M. Scott Peck attributes his conversion to Christianity to his
growing sense that the fingerprints of Providence were unmistakable in
the circumstances of life, as were, alas, the marks of the enemy,
including diabolical possession.
Our true struggle is not with human
enemies—Communists, abortionists, secularists, or even hardened sinners;
these are but agents of the spiritual enemy who seeks to oppose God,
and against that enemy we have every need of angelic help.
As Catholics
used to pray after every Mass: "St. Michael the Archangel, defend us in
the battle."
*
My own feeling is that angels are at work in the preternatural events
that defy rational explanation: sudden feelings that something is
happening to someone you love; brief glimpses that seem to overcome
space and time.
These happen too often to be dismissed as coincidence,
but they do not happen often enough to be examined scientifically. They
do not appear to be the operation of some natural, impersonal, psychic
unity of mankind. Rather, they bear the marks of personality.
They
cannot be predicted, but they accomplish some purpose when they happen.
*
Perhaps angels are the channels of invisible communication among men,
the hidden messengers that allow us to see briefly into the mind of
another person.
Sophy Burnham... recounts an experience to
which many parents can relate in their own childrearing. She left her
baby sleeping on a bed while she worked in another room. She suddenly
thought "Molly's falling off the bed." She ran down the hall, rushed
into the bedroom, and caught the baby in mid-air.
There are few children
who would make it to adulthood if their guardian angels were not
clocking overtime. When we meet them face to face, we shall have much to
thank them for.
***
Note: I added bold emphasis to the question and answer: Why
bother with angels—why not pray only to God? Because by multiplying
intermediaries through whom He accomplishes His will, God gives them the
dignity of sharing in His causality, and increases the number of those
to whom gratitude is due; because this is the stumbling block about angels for many Protestants.

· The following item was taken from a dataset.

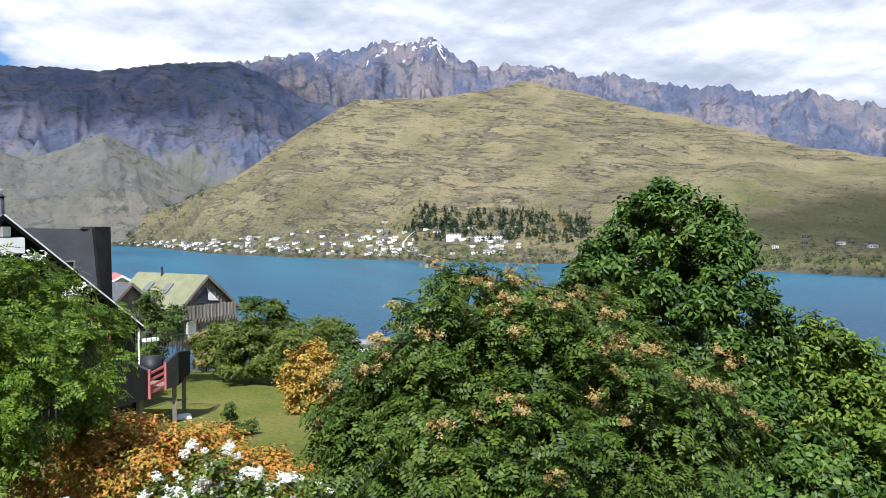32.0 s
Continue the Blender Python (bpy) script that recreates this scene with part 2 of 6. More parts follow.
def hill_material():
    """Tawny tussock over gently dipping rock strata that crop out in thin broken ledges, with scrub in the hollows."""
    m, n, l, b = mat("hill_tussock_and_ledges")
    t = n.new("ShaderNodeTexCoord")
    geo = t.outputs["Object"]

    def link(v, sock):
        if isinstance(v, (int, float)):
            sock.default_value = v
        elif isinstance(v, tuple):
            sock.default_value = (*v, 1)
        else:
            l.new(v, sock)

    def mth(op, x, y=0.0):
        k = n.new("ShaderNodeMath")
        k.operation = op
        link(x, k.inputs[0]), link(y, k.inputs[1])
        return k.outputs[0]

    def nz(vec, s, d, r=0.6, dist=0.0):
        k = n.new("ShaderNodeTexNoise")
        k.inputs["Scale"].default_value, k.inputs["Detail"].default_value, k.inputs["Roughness"].default_value, k.inputs["Distortion"].default_value = s, d, r, dist
        l.new(vec, k.inputs["Vector"])
        return k.outputs["Fac"]

    def ramp(f, *stops):
        r = n.new("ShaderNodeValToRGB")
        els = r.color_ramp.elements
        while len(els) < len(stops):
            els.new(0.5)
        for e, (p, c) in zip(els, stops):
            e.position, e.color = p, (*c, 1) if isinstance(c, tuple) else (c, c, c, 1)
        l.new(f, r.inputs[0])
        return r.outputs[0]

    def mix(f, x, y):
        k = n.new("ShaderNodeMix")
        k.data_type = "RGBA"
        link(f, k.inputs[0]), link(x, k.inputs[6]), link(y, k.inputs[7])
        return k.outputs[2]

    def span(v, a, c, lo, hi):
        k = n.new("ShaderNodeMapRange")
        k.inputs["From Min"].default_value, k.inputs["From Max"].default_value, k.inputs["To Min"].default_value, k.inputs["To Max"].default_value = a, c, lo, hi
        l.new(v, k.inputs["Value"])
        return k.outputs[0]

    sx = n.new("ShaderNodeSeparateXYZ")
    l.new(geo, sx.inputs[0])
    dip = n.new("ShaderNodeVectorMath")
    dip.operation = "DOT_PRODUCT"
    dip.inputs[1].default_value = (0.055, 0.12, 1.0)
    l.new(geo, dip.inputs[0])
    bed = n.new("ShaderNodeCombineXYZ")
    l.new(mth("MULTIPLY", sx.outputs[0], 0.15), bed.inputs[0]), l.new(mth("MULTIPLY", sx.outputs[1], 0.15), bed.inputs[1])
    l.new(dip.outputs["Value"], bed.inputs[2])
    strata = bed.outputs[0]
    # rocky towards the east, smooth grass on the western flank
    rocky = span(sx.outputs[0], -900, -1750, -0.11, 0.04)
    grass = ramp(nz(geo, 0.005, 9, 0.62), (0.30, (0.118, 0.106, 0.056)), (0.45, (0.172, 0.150, 0.082)), (0.58, (0.220, 0.184, 0.106)), (0.74, (0.158, 0.134, 0.082)))
    green = mth("ADD", nz(geo, 0.0045, 6, 0.6), span(sx.outputs[0], -1500, -700, -0.10, 0.10))
    grass = mix(ramp(green, (0.46, 0.0), (0.62, 0.75)), grass, (0.138, 0.140, 0.060))
    stone = ramp(nz(geo, 0.05, 8, 0.7), (0.35, (0.055, 0.048, 0.036)), (0.52, (0.120, 0.103, 0.075)), (0.68, (0.205, 0.178, 0.132)))
    bands = nz(strata, 0.044, 8, 0.60, 0.1)
    patch = ramp(mth("ADD", nz(geo, 0.0075, 7, 0.66), rocky), (0.46, 0.0), (0.55, 1.0))
    face = mth("MULTIPLY", ramp(bands, (0.47, 0.0), (0.515, 0.72), (0.565, 0.72), (0.60, 0.0)), patch)
    col = mix(face, grass, stone)
    # dark lines along the strata paint in the shadow side of the ledges
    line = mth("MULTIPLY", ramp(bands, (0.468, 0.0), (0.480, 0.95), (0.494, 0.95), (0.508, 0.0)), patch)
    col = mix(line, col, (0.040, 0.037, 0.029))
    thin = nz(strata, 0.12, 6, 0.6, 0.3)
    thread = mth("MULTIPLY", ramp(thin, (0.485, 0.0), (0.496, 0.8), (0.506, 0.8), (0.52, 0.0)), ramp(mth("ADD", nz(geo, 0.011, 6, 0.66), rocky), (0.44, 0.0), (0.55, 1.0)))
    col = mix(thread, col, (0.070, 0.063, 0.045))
    # scrub: small dark dots, thicker on the broken ground and low down
    low = span(sx.outputs[2], 150, 20, -0.03, 0.05)
    dots = ramp(mth("ADD", nz(geo, 0.11, 5, 0.7), low), (0.565, 0.0), (0.62, 0.9))
    col = mix(mth("MULTIPLY", dots, ramp(mth("ADD", nz(geo, 0.010, 6, 0.66), rocky), (0.38, 0.15), (0.52, 1.0))), col, (0.044, 0.052, 0.022))
    shelf = span(mth("ADD", mth("MULTIPLY", nz(geo, 0.03, 6, 0.7), -16.0), sx.outputs[2]), -4.0, 1.5, 0.85, 0.0)
    col = mix(shelf, col, mix(0.5, stone, (0.070, 0.062, 0.045)))
    tuss = span(nz(geo, 0.30, 4, 0.75), 0.3, 0.7, 0.72, 1.28)
    hs = n.new("ShaderNodeHueSaturation")
    l.new(col, hs.inputs["Color"]), l.new(tuss, hs.inputs["Value"])
    l.new(hs.outputs[0], b.inputs["Base Color"])
    b.inputs["Roughness"].default_value, b.inputs["Specular IOR Level"].default_value = 0.95, 0.1
    bp = n.new("ShaderNodeBump")
    bp.inputs["Strength"].default_value, bp.inputs["Distance"].default_value = 1.0, 14.0
    l.new(mth("ADD", mth("MULTIPLY", bands, 1.2), mth("MULTIPLY", nz(geo, 0.05, 8, 0.7), 0.8)), bp.inputs["Height"])
    l.new(bp.outputs[0], b.inputs["Normal"])
    return m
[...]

Protestants usually believe in the reality of angels, in an abstract kind of way, but seldom or never think about their reality because they do not find any use for them in their spiritual lives, and (in order to avoid any risk of idolatry) prayers are always directed at God the Father or more often Jesus Christ.
But, as always, risk avoidance by elimination of a whole domain of Christian practice creates its own hazards - in this instance the lived experience of a 'hollow' spiritual world exclusively consisting of God and Man, emptied of the multitudes which lie between.